DIRECTIONS FOR THIS TASK:
Starting at the line with "Continue the Blender", transcribe each line through the final one, both included, and add nothing.

SOURCE DATA:

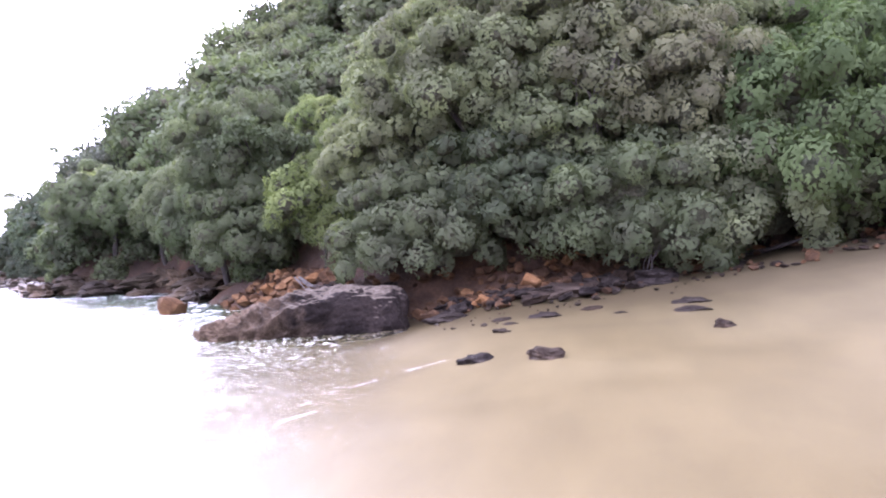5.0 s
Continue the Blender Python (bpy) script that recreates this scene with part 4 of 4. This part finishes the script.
    # wires and ties
    wire("cable", [(0.1001, 0.25, 0.0203), (0.1022, 0.246, 0.0111), (0.1072, 0.244, 0.0054), (0.1105, 0.243, 0.0035), (0.1158, 0.236, 0.0058), (0.1186, 0.228, 0.0071), (0.1191, 0.215, 0.0074)], 0.0011, M_BLACK, root, "black cable")
    wire("sleeve", [(0.1120, 0.2415, 0.0042), (0.1158, 0.236, 0.0058), (0.1186, 0.228, 0.0071), (0.1191, 0.215, 0.0074)], 0.0022, M_BLACK, root, "black shrink sleeve")
    wire("motor_wire", [(0.1002, 0.252, 0.0317), (0.1014, 0.244, 0.0368), (0.109, 0.240, 0.0384), (0.1171, 0.241, 0.0369), (0.1244, 0.246, 0.0331), (0.128, 0.25, 0.0302)], 0.0011, M_BLACK, root, "black motor wire")
    wire("motor_wire", [(0.1254, 0.25, 0.0298), (0.129, 0.248, 0.0329), (0.132, 0.248, 0.039)], 0.0016, M_BLUE, root, "blue motor wire")
    wire("motor_wire", [(0.1269, 0.25, 0.0298), (0.1311, 0.248, 0.031), (0.1342, 0.246, 0.0326)], 0.0016, M_RED, root, "red motor wire")
    wire("cable_tie", [(0.1096, 0.208, 0.0086), (0.111, 0.205, 0.0057), (0.1142, 0.203, 0.0022), (0.1193, 0.2, 0.0007)], 0.0012, M_WHITE, root, "white cable tie")
    wire("cable_tie", [(0.1105, 0.2, 0.0190), (0.113, 0.198, 0.0222), (0.1172, 0.196, 0.0230), (0.1208, 0.193, 0.0212), (0.1221, 0.19, 0.0165)], 0.0018, M_WHITE, root, "white looped cable tie")
    wire("power_wire", [(0.1235, 0.2, 0.0015), (0.1253, 0.195, -0.0015), (0.1275, 0.185, -0.0064), (0.131, 0.17, -0.012)], 0.0022, M_RED, root, "red power wire")
    lump = Vector((0.1085, 0.2085, 0.0135))
    solid("tie_head", prism([lump + along * -0.004 - up * 0.0035, lump + along * 0.004 - up * 0.0035, lump + along * 0.0035 + up * 0.0035, lump + along * -0.0035 + up * 0.0035],
                            [lump + across * 0.004 + along * -0.004 - up * 0.0035, lump + across * 0.004 + along * 0.004 - up * 0.0035,
                             lump + across * 0.004 + along * 0.0035 + up * 0.0035, lump + across * 0.004 + along * -0.0035 + up * 0.0035]), M_WHITE, root, bevel=0.0012)


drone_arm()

COMPLETE OUTPUT:
Continue the Blender Python (bpy) script that recreates this scene with part 4 of 4. This part finishes the script.
    # wires and ties
    wire("cable", [(0.1001, 0.25, 0.0203), (0.1022, 0.246, 0.0111), (0.1072, 0.244, 0.0054), (0.1105, 0.243, 0.0035), (0.1158, 0.236, 0.0058), (0.1186, 0.228, 0.0071), (0.1191, 0.215, 0.0074)], 0.0011, M_BLACK, root, "black cable")
    wire("sleeve", [(0.1120, 0.2415, 0.0042), (0.1158, 0.236, 0.0058), (0.1186, 0.228, 0.0071), (0.1191, 0.215, 0.0074)], 0.0022, M_BLACK, root, "black shrink sleeve")
    wire("motor_wire", [(0.1002, 0.252, 0.0317), (0.1014, 0.244, 0.0368), (0.109, 0.240, 0.0384), (0.1171, 0.241, 0.0369), (0.1244, 0.246, 0.0331), (0.128, 0.25, 0.0302)], 0.0011, M_BLACK, root, "black motor wire")
    wire("motor_wire", [(0.1254, 0.25, 0.0298), (0.129, 0.248, 0.0329), (0.132, 0.248, 0.039)], 0.0016, M_BLUE, root, "blue motor wire")
    wire("motor_wire", [(0.1269, 0.25, 0.0298), (0.1311, 0.248, 0.031), (0.1342, 0.246, 0.0326)], 0.0016, M_RED, root, "red motor wire")
    wire("cable_tie", [(0.1096, 0.208, 0.0086), (0.111, 0.205, 0.0057), (0.1142, 0.203, 0.0022), (0.1193, 0.2, 0.0007)], 0.0012, M_WHITE, root, "white cable tie")
    wire("cable_tie", [(0.1105, 0.2, 0.0190), (0.113, 0.198, 0.0222), (0.1172, 0.196, 0.0230), (0.1208, 0.193, 0.0212), (0.1221, 0.19, 0.0165)], 0.0018, M_WHITE, root, "white looped cable tie")
    wire("power_wire", [(0.1235, 0.2, 0.0015), (0.1253, 0.195, -0.0015), (0.1275, 0.185, -0.0064), (0.131, 0.17, -0.012)], 0.0022, M_RED, root, "red power wire")
    lump = Vector((0.1085, 0.2085, 0.0135))
    solid("tie_head", prism([lump + along * -0.004 - up * 0.0035, lump + along * 0.004 - up * 0.0035, lump + along * 0.0035 + up * 0.0035, lump + along * -0.0035 + up * 0.0035],
                            [lump + across * 0.004 + along * -0.004 - up * 0.0035, lump + across * 0.004 + along * 0.004 - up * 0.0035,
                             lump + across * 0.004 + along * 0.0035 + up * 0.0035, lump + across * 0.004 + along * -0.0035 + up * 0.0035]), M_WHITE, root, bevel=0.0012)


drone_arm()